Course Hero, "Who's Afraid of Virginia Woolf? Study Guide," July 28, 2016, accessed November 13, 2018, https://www.coursehero.com/lit/Whos-Afraid-of-Virginia-Woolf/.

Who's Afraid of Virginia Woolf? | Symbols



The wolf has long been used as a symbol of danger. Albee claimed the idea for the wolf came to him one night when he was in a bar, having a beer, and saw "Who's Afraid of Virginia Woolf?" scrawled on a mirror. When he began writing the play, the idea popped back in his mind again: "And of course, who's afraid of Virginia Woolf means who's afraid of the big bad wolf ... who's afraid of living life without false illusions. And it did strike me as being a rather typical, university intellectual joke." The "big bad wolf" is a reference to the villain in the fairy tale The Three Little Pigs. In his play Albee lets the audience know that the parody of "Who's Afraid of the Big Bad Wolf?"—"Who's Afraid of Virginia Woolf?"—was sung by an unnamed guest at the party that George, Martha, Nick, and Honey had attended earlier in the evening. Although the audience isn't given enough information to understand why, it's clear from the main characters' reactions that the rendition was amusing.


The term baby is used frequently throughout the play to emphasize the fact that both couples—George and Martha and Nick and Honey—do not have children. By calling each other "baby," perhaps George and Martha are trying to compensate for not having a child. The couple also uses child-related terms in their dialogue with Nick and Honey, referring to them as "our little guests," "kids," and "tots." But what's the symbolism?

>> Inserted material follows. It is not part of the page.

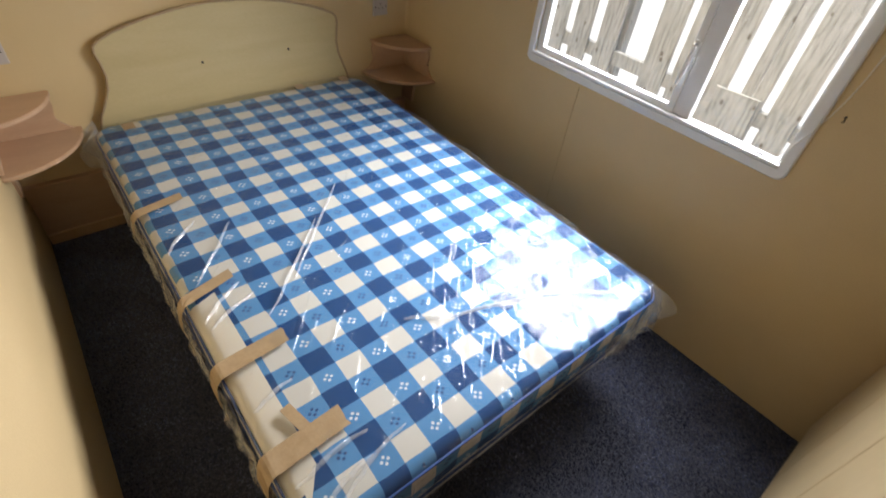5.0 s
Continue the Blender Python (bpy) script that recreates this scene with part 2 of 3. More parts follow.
def glass_material():
    m = bpy.data.materials.new("window_glass")
    m.use_nodes = True
    nt = m.node_tree
    nt.nodes.clear()
    out = nt.nodes.new("ShaderNodeOutputMaterial")
    gl = node(nt, "ShaderNodeBsdfGlossy", Roughness=0.02)
    tr = nt.nodes.new("ShaderNodeBsdfTransparent")
    tr.inputs["Color"].default_value = (0.97, 0.98, 0.98, 1)
    fr = node(nt, "ShaderNodeLayerWeight", Blend=0.5)
    gloss = math_node(nt, "MULTIPLY_ADD", math_node(nt, "POWER", fr.outputs["Facing"], 5.0), 0.9, 0.05)
    mx = nt.nodes.new("ShaderNodeMixShader")
    nt.links.new(gloss, mx.inputs[0])
    nt.links.new(tr.outputs[0], mx.inputs[1])
    nt.links.new(gl.outputs[0], mx.inputs[2])
    nt.links.new(mx.outputs[0], out.inputs[0])
    return m


GLASS = glass_material()
MIRROR, _nt, _p = material("silvered_mirror", 0.03, 1.0)
_p.inputs["Base Color"].default_value = (0.86, 0.88, 0.87, 1)


def fence_wood():
    m, nt, p = material("weathered_grey_softwood", 0.85, 0.0, 0.2)
    info = nt.nodes.new("ShaderNodeObjectInfo")
    tc = nt.nodes.new("ShaderNodeTexCoord")
    mp = nt.nodes.new("ShaderNodeMapping")
    mp.inputs["Scale"].default_value = (9.0, 9.0, 0.8)
    nt.links.new(tc.outputs["Object"], mp.inputs[0])
    off = nt.nodes.new("ShaderNodeCombineXYZ")
    nt.links.new(math_node(nt, "MULTIPLY", info.outputs["Random"], 40.0), off.inputs[0])
    nt.links.new(off.outputs[0], mp.inputs["Location"])
    grain = noise_fac(nt, mp.outputs[0], 9.0, 6.0, 0.65)
    stain = noise_fac(nt, mp.outputs[0], 1.3, 3.0)
    mp2 = nt.nodes.new("ShaderNodeMapping")
    mp2.inputs["Scale"].default_value = (1.0, 1.0, 0.6)
    nt.links.new(tc.outputs["Object"], mp2.inputs[0])
    nt.links.new(off.outputs[0], mp2.inputs["Location"])
    vor = node(nt, "ShaderNodeTexVoronoi", Scale=13.0)
    nt.links.new(mp2.outputs[0], vor.inputs["Vector"])
    knot = math_node(nt, "LESS_THAN", vor.outputs["Distance"], 0.12)
    col = ramp(nt, grain, ((0.33, (0.2, 0.195, 0.18)), (0.5, (0.54, 0.54, 0.52)), (0.72, (0.74, 0.74, 0.72))))
    col = mix(nt, math_node(nt, "MULTIPLY", stain, 0.4), col, (0.5, 0.5, 0.48))
    col = mix(nt, math_node(nt, "MULTIPLY", knot, 0.75), col, (0.13, 0.1, 0.07))
    nt.links.new(col, p.inputs["Base Color"])
    bump(nt, p, grain, 0.6, 0.004)
    return m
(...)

Having children represents a legacy, building something for the future. Further, for some people, a child gives meaning to a marriage and can divert the couple's attention from the problems between the two of them. This may be what George and Martha are trying to accomplish by having an imaginary child and why Martha is so distraught when George "kills off" their baby. Now she must face the sad reality of her life.


Alcohol symbolizes avoidance, a way to escape the realities of life. Offering Honey a drink, George says, "Hm? Oh, yes ... yes ... by all means. Drink away ... you'll need it as the years go on." George and Martha use alcohol as a way to ignore reality. They do not have to face the emptiness of their lives if they are drunk.